At the time, you tell yourself that the difficult times are a tempering process - that you’re being reinforced; made stronger. You’re being heated and cooled, then heated and cooled again, and in the end you’re both more flexible and less breakable. That’s a beautiful lie. Or maybe it’s just missing the small print.

The footnote after the hidden asterisk would say that, no, you never actually get over whatever your experiences have been. The best you can hope for is that you’ll get used to not getting over them. It’s not the deal you were sold, but you’ll take it, because you have little choice.

I suppose the analogy is a paper-cut: you think it’ll heal, and sure enough it stops hurting after a little while. Later, you realise you’ve just learned to hold your hand in a different position. The skin is still broken; still raw. Sometimes it even bleeds.

An important aspect of writing is selection. What’s the message, or the moral, or the feeling you’re trying to express? Which words best serve that goal? What can you remove to make the overall piece more relevant?

To do that, you need to know what you have: you need to choose from your available materials. Your thoughts and experiences, and to some extent your vocabulary. The stuff that’s inside.

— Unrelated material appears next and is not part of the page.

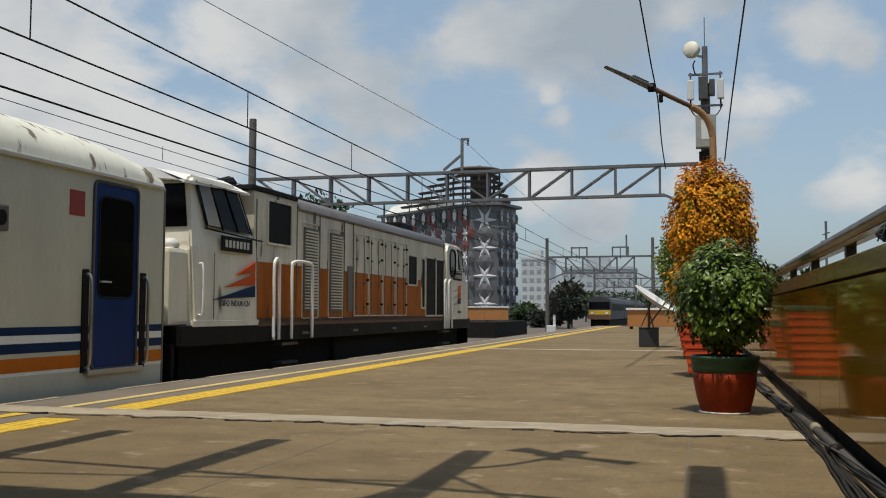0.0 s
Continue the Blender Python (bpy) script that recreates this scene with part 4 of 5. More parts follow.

You have to be able to open the creaking door to your own personal archive, fumble for the light switch, then stroll in and rummage around until you find something that helps illustrate a certain point, or drives a particular narrative. It’s a perverse, backwards process, because that’s not how our lives work. Those experiences are writing us.

Where do you file Raymond, for example? What’s the category, if that’s how we’re indexing things, or the lesson? I think about those questions a lot as I write.

The problem is the inconvenient complexity; the flawed humanity. The grey areas. The problem is that nothing (and nobody) falls into just one category. Much of your stuff falls into no particular categories at all. It’s all just sitting there, having been deposited and accreted randomly, and most of it is lying on the floor, haphazardly scattered. The shelves themselves are empty, except for years-thick dust.

The other problem is that there’s no hope of objectivity. It’s hard to even think about the boy sitting alone on the tennis court, lit only by the moon, because he’s too damned close. Within the vault of your own most personal experiences, there’s always a trail of breadcrumbs between you and each other character, no matter how long or short the trail may be. Take those few steps, and suddenly you’re that person, in that crappy situation, making that same bad decision without being able to see a better option.

Trying to make fiction from these realities (and you’re doing that whether you’re writing or not; even if you’re just retelling or remembering) is difficult in unexpected ways. The result rings false. To the audience, it’s too nuanced, muddy, uneven, and of uncertain motive. To you, it’s the opposite: an oversimplification, tawdry and disgraceful. A betrayal of the truth, and of the actual people who took part.

But we have to do something with all this stuff. It refuses to be silent, and intrudes upon our thoughts until we attempt to exorcise it. We can’t just spew it out as-is, because it’s real and true, and things that are real and true just aren’t satisfyingly logical and balanced and dramatically coherent. So we try to learn ideal lessons from flawed circumstances, or to find boldly-drawn protagonists and antagonists where there’s only you and I.

It’s not easy. It’s both difficult and painful. But it’s unavoidable, because there are no true heroes or villains anywhere. Just unfulfilling, compromised, damaged characters, who happen to be real people.

So in the end, we always have to lie - just a bit. The challenge is finding the truest possible lie, to carry the story through.

Stick to what you know, they say, like it’s a piece of friendly advice. At best, it’s like telling me to keep breathing. And at worst, it’s more like a curse.